Ironically, Gorbachev and Foreign Minister Eduard Shevardnadze had their own problems with the Soviet establishment in the 1980s when they worked assiduously to improve relations with the United States, including the acceptance of various arms control measures on Washington’s terms and the unilateral withdrawal of Soviet forces from Central Europe and various areas in the Third World.  The “new thinking” of Gorbachev and Shevardnadze was a challenge to old thinking within the Politburo, and Russian leaders will conclude that the U.S. establishment has challenged Donald Trump and Michael Flynn for their interest in reversing the decline in Russian-American relations.  Flynn deceived the Vice President and the mainstream media, but it is unlikely that his talks with the Russian ambassador had not been discussed with president-elect Trump.

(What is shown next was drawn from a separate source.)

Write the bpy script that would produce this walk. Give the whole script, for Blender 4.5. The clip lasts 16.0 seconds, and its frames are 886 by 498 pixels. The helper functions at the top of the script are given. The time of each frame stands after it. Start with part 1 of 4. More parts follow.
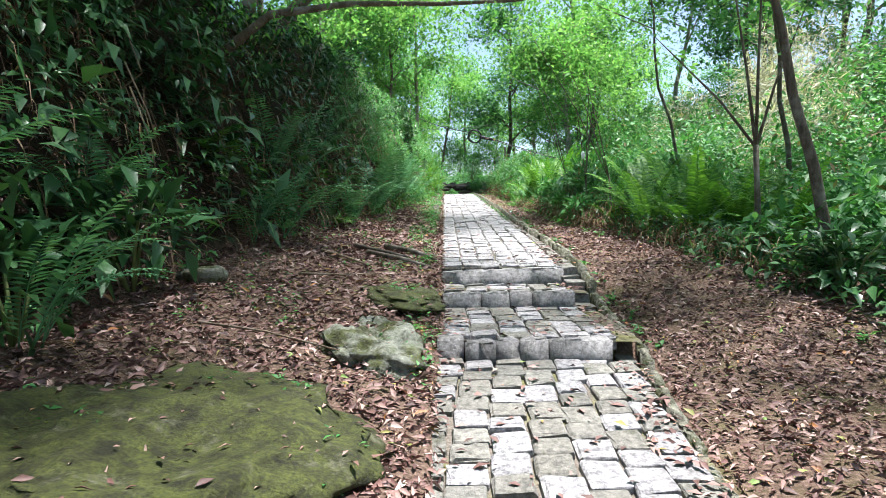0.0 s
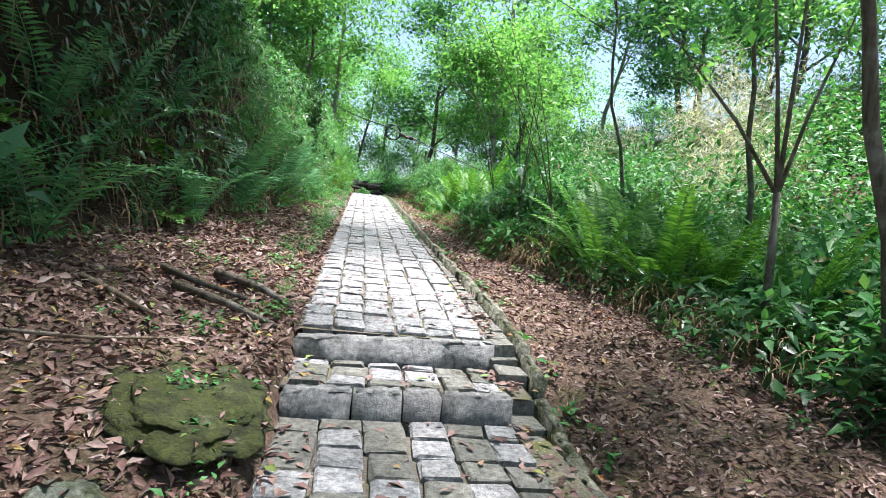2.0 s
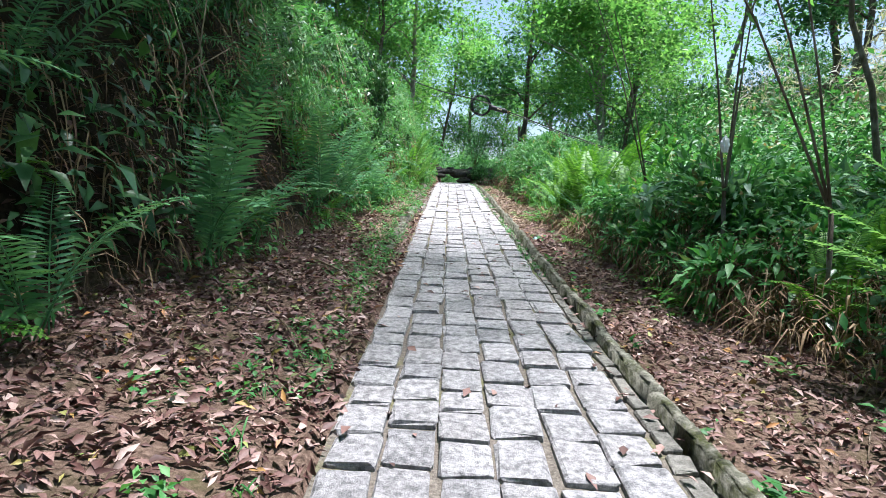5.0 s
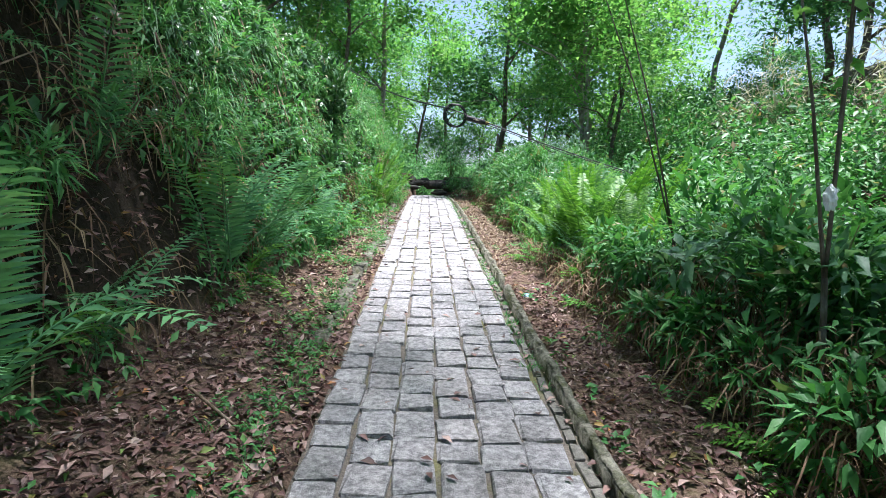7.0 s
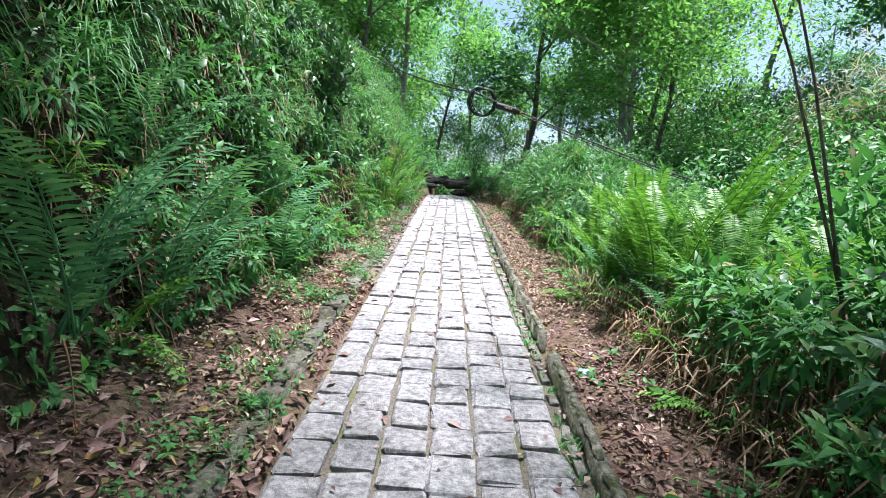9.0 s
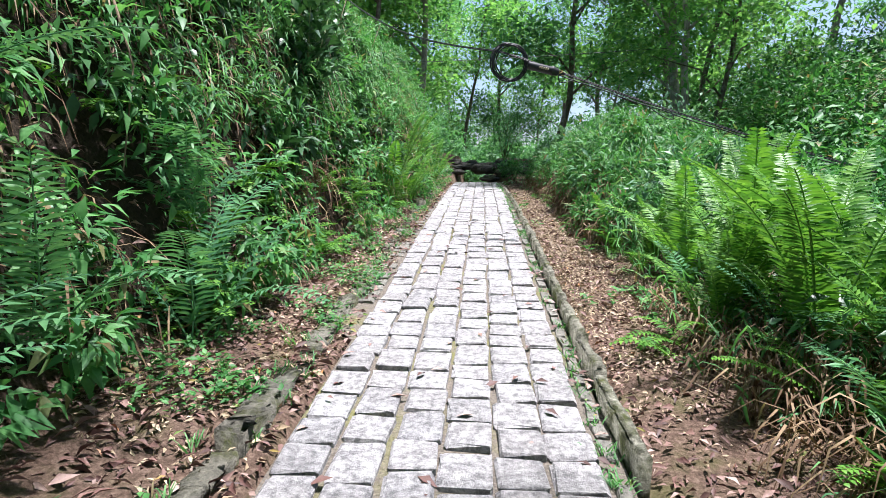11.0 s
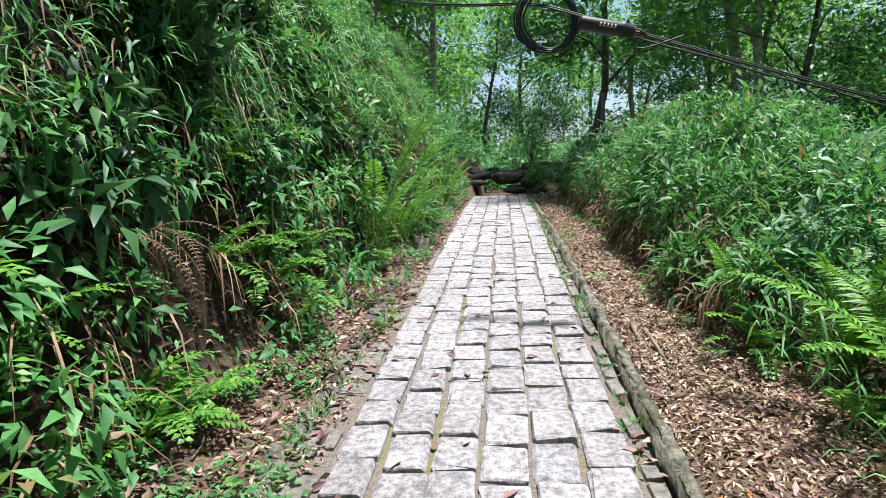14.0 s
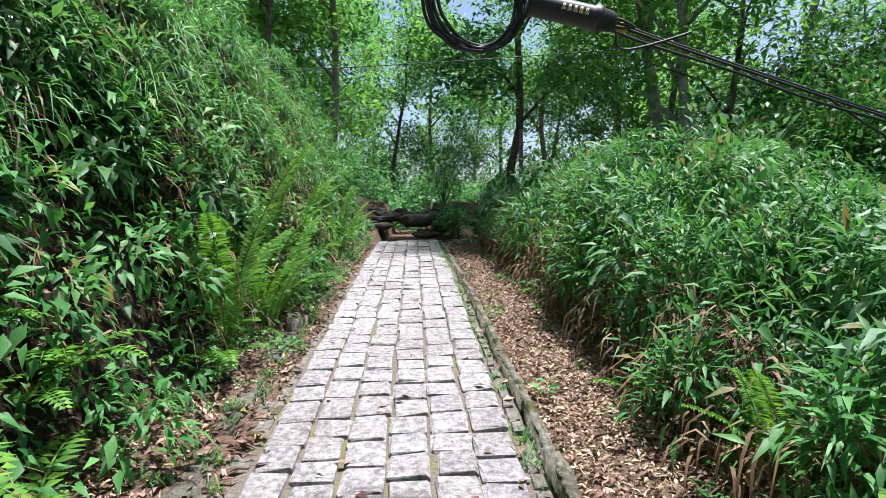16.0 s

We may never know if Trump and Flynn were actually seeking a grand bargain with Russia and Vladimir Putin, but it certainly appears that the Russian leader wants to reverse the deterioration in bilateral relations. Putin presumably is not willing to go as far as Gorbachev and Shevardnadze regarding mutually beneficial agreements, but he certainly wants to reverse the downward spiral. Irony will reign again if it develops that the removal of Flynn leads to a further decline in Russian-American relations.